Charity’s Life On The Line As She Leaves The Village | Emmerdale

The woman at the heart of Emmerdale has been carrying a weight no one should bear alone. For weeks, Charity Dingle has been unraveling in plain sight — and no one, not even those who love her most, knows the full, devastating truth of what happened to her.

It began with Doctor Todd. A trusted professional. A predator. Several weeks ago, Todd crossed a line that can never be uncrossed. She sexually assaulted Charity in a violation that left scars no bandage can hide. But the assault itself was only the final, violent act in a campaign of terror that had been building for far longer.

Before she attacked, Todd had uncovered a dangerous secret — the truth about baby Ila’s parentage. And she wielded that secret like a blade. She cornered Charity and made her demands clear: one hundred thousand pounds. A fortune. Payment for silence. Hand over the cash, or watch the truth explode at the worst possible moment — Sarah’s birthday celebration, of all times. A day meant for joy, poisoned by the threat of exposure.

Charity, desperate, scrambled to find the money. She turned over stones she never wanted to touch. But the pressure was relentless, crushing her from all sides. And in her darkest moments, she reached for the only numb comfort she knew: alcohol. The drink dulled the edges, quieted the screaming inside her head. And then something unexpected happened. It gave her fire.

Drunk but defiant, Charity confronted Todd. She told her to go ahead. Reveal everything. Do your worst. The words were a dare, a throwing down of the gauntlet by a woman who had nothing left to lose. But Todd saw it differently. She saw a victim slipping out of her control. And control was everything.

The attack came without warning.

Charity didn’t wait. She went straight to the police. She reported the assault, told them everything, trusted the system to do what it was supposed to do. Todd was arrested. For a brief, hopeful moment, it seemed like justice would prevail.

It didn’t.

Todd was released. The investigators said there wasn’t enough evidence. Todd maintained, coldly and convincingly, that the encounter had been consensual. The truth — Charity’s truth — was not enough. And then, as if to drive the knife deeper, Todd left the village entirely. A new position in Sheffield. A fresh start. No consequences. No accountability. She walked away clean, while Charity was left in ruins.

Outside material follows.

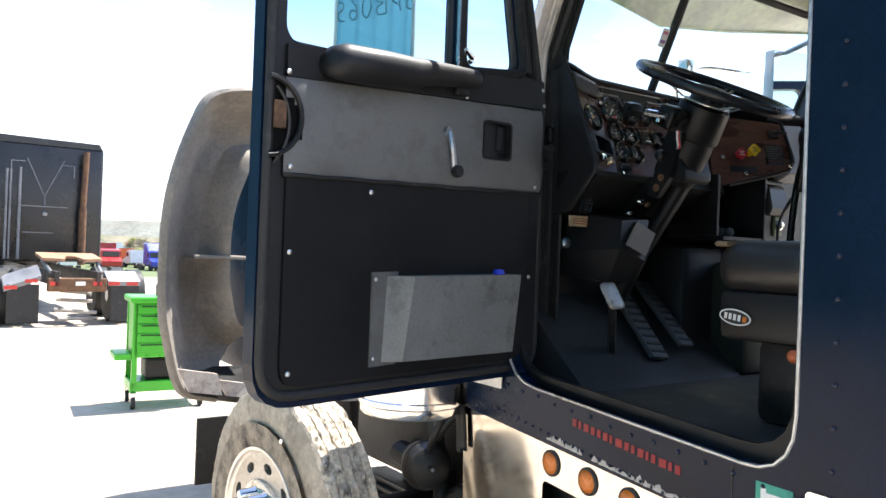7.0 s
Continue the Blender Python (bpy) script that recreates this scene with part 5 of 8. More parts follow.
def road_wheel(M, parent, muddy=True):
    bm = B()
    lathe(bm, [(0.395, -0.128), (0.41, -0.130), (0.48, -0.124), (0.508, -0.110), (0.50, -0.10), (0.50, 0.10), (0.508, 0.110), (0.48, 0.124), (0.41, 0.130), (0.395, 0.128)], (0, 0, 0), OUT, 96, False)
    for v in bm.verts:
        p = v.co
        p = Vector((p.x * 0.86, p.y, p.z))
        v.co = M @ (p * (1 + (0.010 * noise.noise(p * 18) + 0.006 * noise.noise(p * 45) if muddy else 0)))
    wheel = part("front_wheel" if muddy else "drive_wheel", bm, MUDWALL if muddy else DRIVET, parent, "mud-caked tyre on an alloy wheel" if muddy else "dark worn drive tyre", smooth=45)
    bm = B()
    lathe(bm, [(0.29, -0.11), (0.31, -0.118), (0.35, -0.125), (0.40, -0.128)], (0, 0, 0), OUT, 72, False)
    lathe(bm, [(0.29, 0.105), (0.31, 0.118), (0.35, 0.125), (0.40, 0.128)], (0, 0, 0), OUT, 72, False)
    for v in bm.verts:
        v.co = M @ v.co
    part("sidewall", bm, TYRE if muddy else DRIVET, wheel, "dusty dark sidewall", smooth=45)
    bm = B()
    prof = []
    for k in range(5):
        h0 = -0.106 + k * 0.0428
        r = 0.5225 - 0.004 * abs(k - 2) / 2
        for q in range(5):
            prof.append((r, h0 + 0.003 + q * 0.0086))
        if k < 4:
            prof += [(r - 0.011, h0 + 0.0395), (r - 0.011, h0 + 0.0415)]
    prof = [(0.503, -0.112)] + prof + [(0.503, 0.112)]
    lathe(bm, prof, (0, 0, 0), OUT, 260, False)
    for v in bm.verts:
        p = v.co.copy()
        q = 0.5 + 0.5 * noise.noise(p * 7)
        rough_ = 0.022 * q * noise.noise(p * 34) + 0.016 * q * noise.noise(p * 80) + 0.006 * noise.noise(p * 160)
        rad = Vector((0, p.y, p.z)).normalized()
        p.x *= 0.86
        v.co = M @ (p + rad * (min(0.008, rough_) if muddy else 0))
    part("tread", bm, TREADM if muddy else DRIVET, wheel, "tread caked with dried mud" if muddy else "", smooth=30)
    bm = B()
    ring = [(0.285 * math.cos(2 * math.pi * k / 60), 0.285 * math.sin(2 * math.pi * k / 60)) for k in range(60)]
    holes = []
    for k in range(10):
        a = 2 * math.pi * (k + 0.3) / 10
        c, s_ = math.cos(a), math.sin(a)
        holes.append([(c * (0.240 + 0.019 * math.cos(q)) - s_ * 0.033 * math.sin(q), s_ * (0.240 + 0.019 * math.cos(q)) + c * 0.033 * math.sin(q)) for q in [2 * math.pi * j / 14 for j in range(14)]])
    plate(bm, ring, holes, 0.02, M @ frame_m((-0.086, 0, 0), Y, -Z))
    rim = part("rim", bm, pbr("oxidised_alloy", (0.50, 0.47, 0.43), 0.45, 0.7, 0.2, 6, 60, 0.15, (0.36, 0.31, 0.25), 0.35), wheel, "dusty oxidised alloy disc")
    bm = B(); lathe(bm, [(0.284, 0.105), (0.290, 0.108), (0.298, 0.122), (0.310, 0.124), (0.312, 0.116), (0.29, 0.08), (0.28, -0.1)], (0, 0, 0), OUT, 60, False)
    for v in bm.verts:
        v.co = M @ v.co
    part("rim_lip", bm, ALU, wheel, smooth=40)
    bm = B(); lathe(bm, [(0.195, 0.10), (0.19, 0.116), (0.175, 0.122), (0.11, 0.122), (0.10, 0.145), (0.092, 0.165), (0.085, 0.19), (0.07, 0.20), (0.001, 0.202)], (0, 0, 0), OUT, 40)
    for v in bm.verts:
        v.co = M @ v.co
    part("hub", bm, pbr("grimy_chrome_hub", (0.55, 0.52, 0.48), 0.25, 0.95, 0.2, 8, 60, 0.1, (0.25, 0.2, 0.16), 0.3), wheel, "grimy chrome hub", smooth=35)
    bm = B(); lathe(bm, [(0.030, 0.0), (0.029, 0.012), (0.023, 0.02), (0.022, 0.062), (0.016, 0.070), (0.001, 0.072)], (0, 0, 0), OUT, 12)
    nut = part("lug_nut", bm, CHROME, wheel, "tall chrome lug nut cover", smooth=40)
    for k in range(10):
        a = 2 * math.pi * k / 10
        m = M @ Matrix.Translation((-0.112, 0.1425 * math.cos(a), 0.1425 * math.sin(a)))
        if k == 0:
            nut.matrix_local = m
        else:
            again(nut, m)
    bm = B(); lathe(bm, [(0.27, -0.10), (0.25, -0.05), (0.25, 0.03)], (0, 0, 0), OUT, 40); 
    for v in bm.verts:
        v.co = M @ v.co
    part("brake_drum", bm, FRAMEM, wheel, smooth=40)


road_wheel(WM, truck)
road_wheel(pose(-1.06, -2.02, 0.525), truck, False)
road_wheel(pose(1.15, 2.165, 0.525, 0, 0, 183), truck)
road_wheel(pose(1.06, -2.02, 0.525, 0, 0, 180), truck, False)
bm = B(); rod(bm, (-1.05, 2.17, 0.52), (1.05, 2.17, 0.52), 0.06); box(bm, (-0.6, 2.1, 0.40), (0.6, 2.24, 0.52), 0.02); rod(bm, (-1.0, 1.95, 0.55), (-0.3, 1.95, 0.6), 0.025)
part("front_axle", bm, FRAMEM, truck, smooth=30)
GRIME = pbr("oily_black_grime", (0.010, 0.0095, 0.009), 0.5, 0, 0.4, 5, 60, 0.35, (0.05, 0.04, 0.03), 0.2)
cd = Vector((-0.35, -1, 0.05)).normalized()
bm = B(); lathe(bm, [(0.05, -0.10), (0.075, -0.08), (0.080, -0.02), (0.088, -0.012), (0.088, 0.012), (0.080, 0.02), (0.072, 0.05), (0.045, 0.066), (0.014, 0.070), (0.012, 0.085), (0.001, 0.086)], (-0.78, 1.80, 0.80), cd, 24)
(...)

And here is the cruelest twist: Charity cannot tell anyone what really happened. The same secret that Todd used to blackmail her — the truth about baby Ila — is the very thing that keeps Charity’s mouth shut. To speak of the assault is to risk exposing that truth. To seek justice for herself is to unleash chaos on the people she loves. So she suffers in silence, the walls closing in with every passing day.

The people closest to her have noticed. Of course they have. The sleepless nights. The distant stare. The way she flinches when someone touches her unexpectedly. Charity is a survivor by nature, a woman who has weathered storms that would have shattered anyone else. But this storm is different. It is inside her. And there is no running from what lives in your own bones.

She told Sarah and Mackenzie a lie — postnatal depression. It was the easiest explanation, the one that would keep them from digging deeper. But the lie backfired. Sarah, dear Sarah, began to blame herself. She thought she was the cause of Charity’s pain. A mother’s secret, meant to protect her daughter, only ended up cutting deeper wounds into both of them.

Now, next week, the pressure finally reaches its breaking point.

Charity gets into her car and drives. She leaves the village, the secrets, the suffocating weight of it all behind her. But where can a woman go when the enemy she’s running from lives inside her own mind? A newly released clip shows Charity at her absolute lowest — standing alone beside a still, quiet lake, the water stretching out before her like an unanswered question. Her phone rings. Mackenzie. Again and again. She doesn’t answer. She just stands there, staring at the water, a woman who has reached the end of her rope and is trying to decide whether to hold on or let go.

She is broken. She is alone. And no one is coming to save her — unless she finds the strength to save herself. The question hanging over the Dales is one that no one dares to voice: will Charity Dingle survive her own silence?